Читать «Фантазии Невского проспекта (сборник)» онлайн - страница 17

Михаил Иосифович Веллер

Запив шампанским соду и анальгин, давя икоту и отрыжку, заползли в праздничный поезд, два вагончика при мотовозе, украшенных транспарантами и сосновыми лапами: тронулись. (Машинисту наказано было везти плавно!)…

Церемонию качественно отсняли на разъезде у пятого километра. Там уже ждал рабочий поезд, также украшенный.

Вид первый: приближающийся поезд, счастливые рабочие машут с подножек, с площадки локомотива. Вид второй: ответственные товарищи с достойной радостью выходят из вагона. Вид третий — братание: объятия и поздравления.

Вид четвертый: как бы летучий митинг. Вид пятый: перерезание ленточки, запасливо прихваченной с собой. И вид последний: удаляющийся поезд.

— Стоп! Отлично! Всем спасибо. А теперь, товарищи — кто-нибудь не мог бы спилить дерево, побольше такое, чтоб оно упало?

Сняли падающее дерево.

— И хорошо бы укладку последнего звена, смычку.

В минуту разболтали, расшили пару рельсов, оттащили, подтащили…

— Что, руками? А крана нет?..

— Какой же кран, это узкоколейка, сто тридцать килограммов весь рельс… — посмеялись.

Из справедливости надо заметить, что съемка абсолютно ничем не отличалась бы от той, которая изображала бы всамделишное явление поезда из Белоборска. Да и от тысяч других нормальных хроник.

На аэродроме винты взмели снег — «Барин сел в карету и уехал в Питер».

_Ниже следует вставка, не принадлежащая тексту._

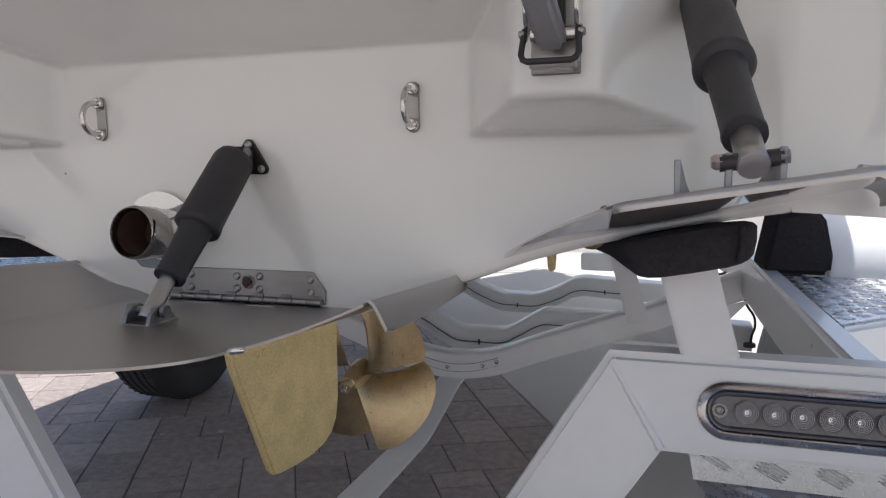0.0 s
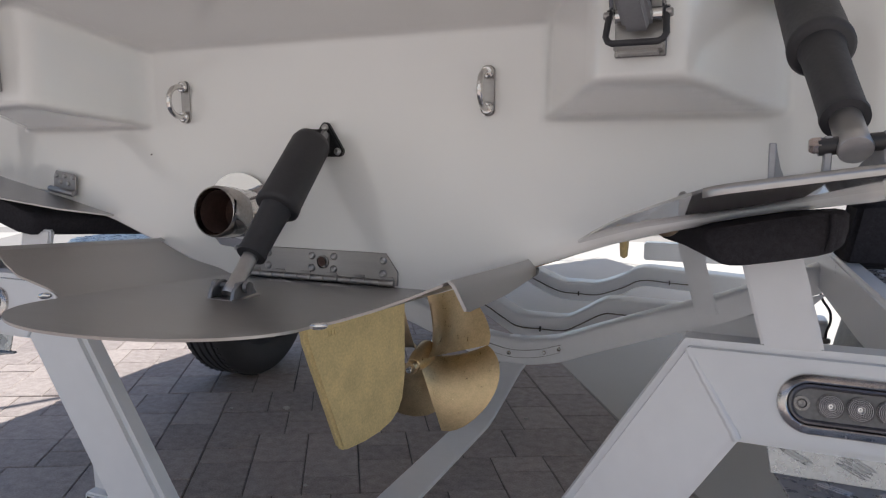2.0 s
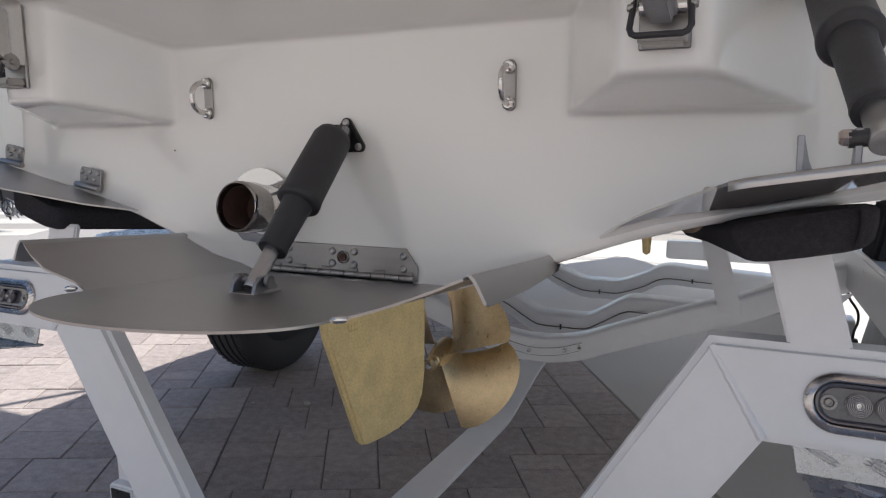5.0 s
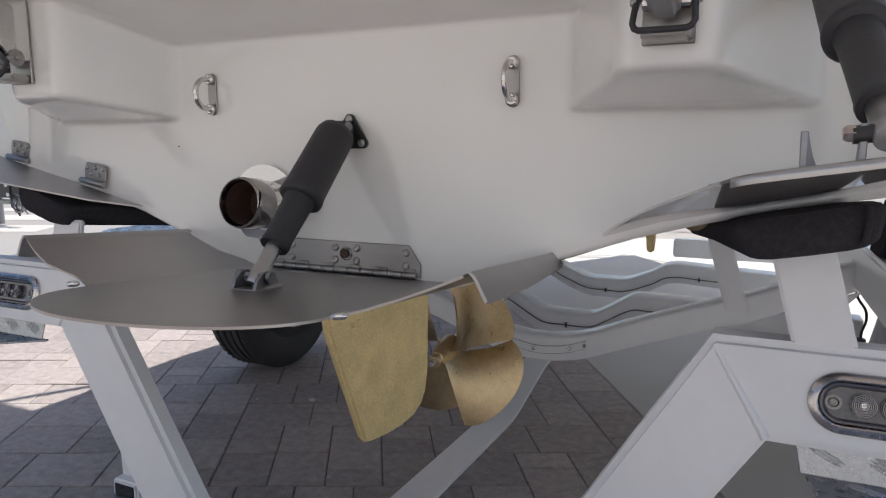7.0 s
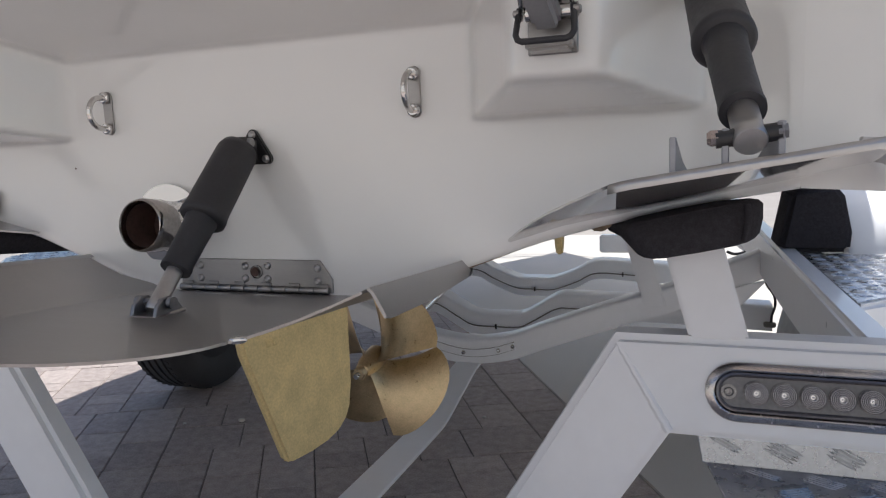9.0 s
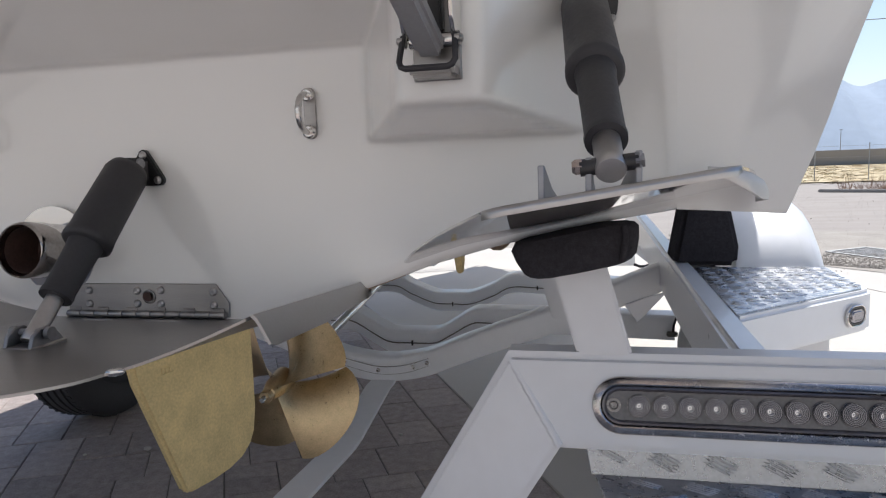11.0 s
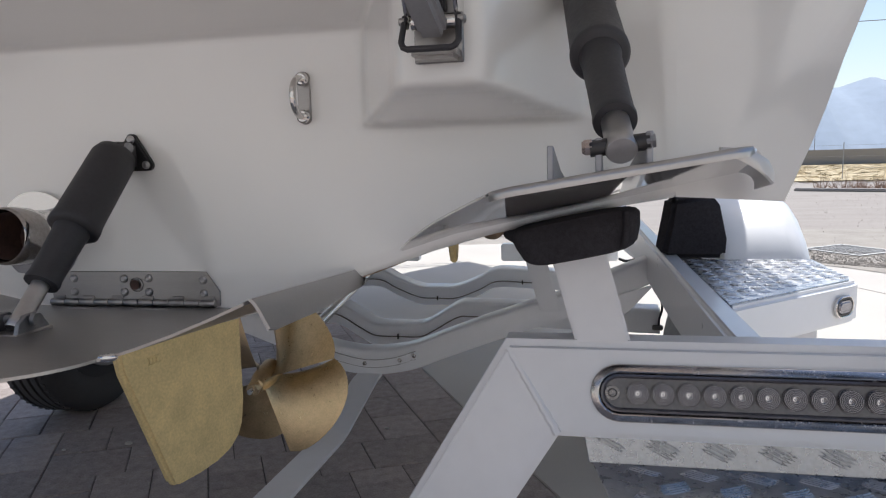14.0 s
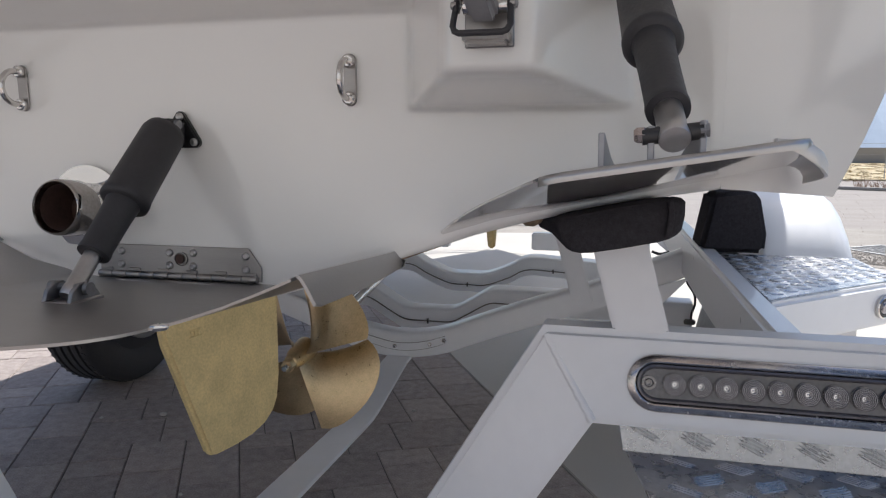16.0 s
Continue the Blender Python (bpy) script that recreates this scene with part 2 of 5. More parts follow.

Такое дело хорошенько обмыли, допили-доели угощение, погуляли — чтоб было что вспомнить; разобрали дорожку на коврики, вселили больных на место; обсудили, успокоились, зажили.

Надо было жить и работать дальше.

Перевыполняли план, брали обязательства, закрывали наряды, составляли сводки, подписывали отчеты, получали премии.

Дорога исподволь стала предметом гордости. Таких больше нигде не было. Втянулись; полюбили.

В перспективе прикидывали мысль класть ее в две колеи: прогресс.

Начальство следило за успехами, координировало действия, подстегивало, поощряло.

Установившееся неодолимое внутреннее влечение тянуло Литвиненко еще и еще раз взглянуть на трассу, пожать родственные руки работягам, втянуть мерзлый железный запах ломов и рельс. Выезжал с волнением, с томительной отрадой отзывалось тело подрагиванию колес на стыках, до боли вглядывались глаза в знакомый наизусть, до мельчайшей приметы, единственный и родной пейзаж. В чертову дикую даль летела дорога, прямая, как выстрел, натянутая, как нерв, стремительная и бесконечная, как звездный луч, стальным штыковым блеском прорезая заснеженную тайгу, замерзшие болота, застланные пади, над которыми кривым огнистым ятаганом стояла комета и переливалось апокалиптическими сполохами великое северное сияние.

Впрочем, днем было светло.

Правила всемогущества

«Что бы я сделал, если бы все мог».

— А вы?

Мефистофель с хрустом ввернул точку:

— А я могу больше: одарить этим вас. — Он отер мел и обернулся к ученикам: — Соблазняет? Прошу дерзать!..

Тема была дана.

Здесь надо пояснить, что Мефистофеля вообще звали Петром Мефодиевичем. Или Петра Мефодиевича звали Мефистофелем? как правильно? Велик и могуч русский язык; не всегда и сообразишь, что в нем к чему. Валерьянка вот не всегда соображал, и скорбные последствия… простите, не Валерьянка, а Вагнер Валериан. «Школьные годы чудесные» для слабых и тихих ох не безбедны, а еще дразнить — за какие ж грехи невинному человеку десять лет такой каторги.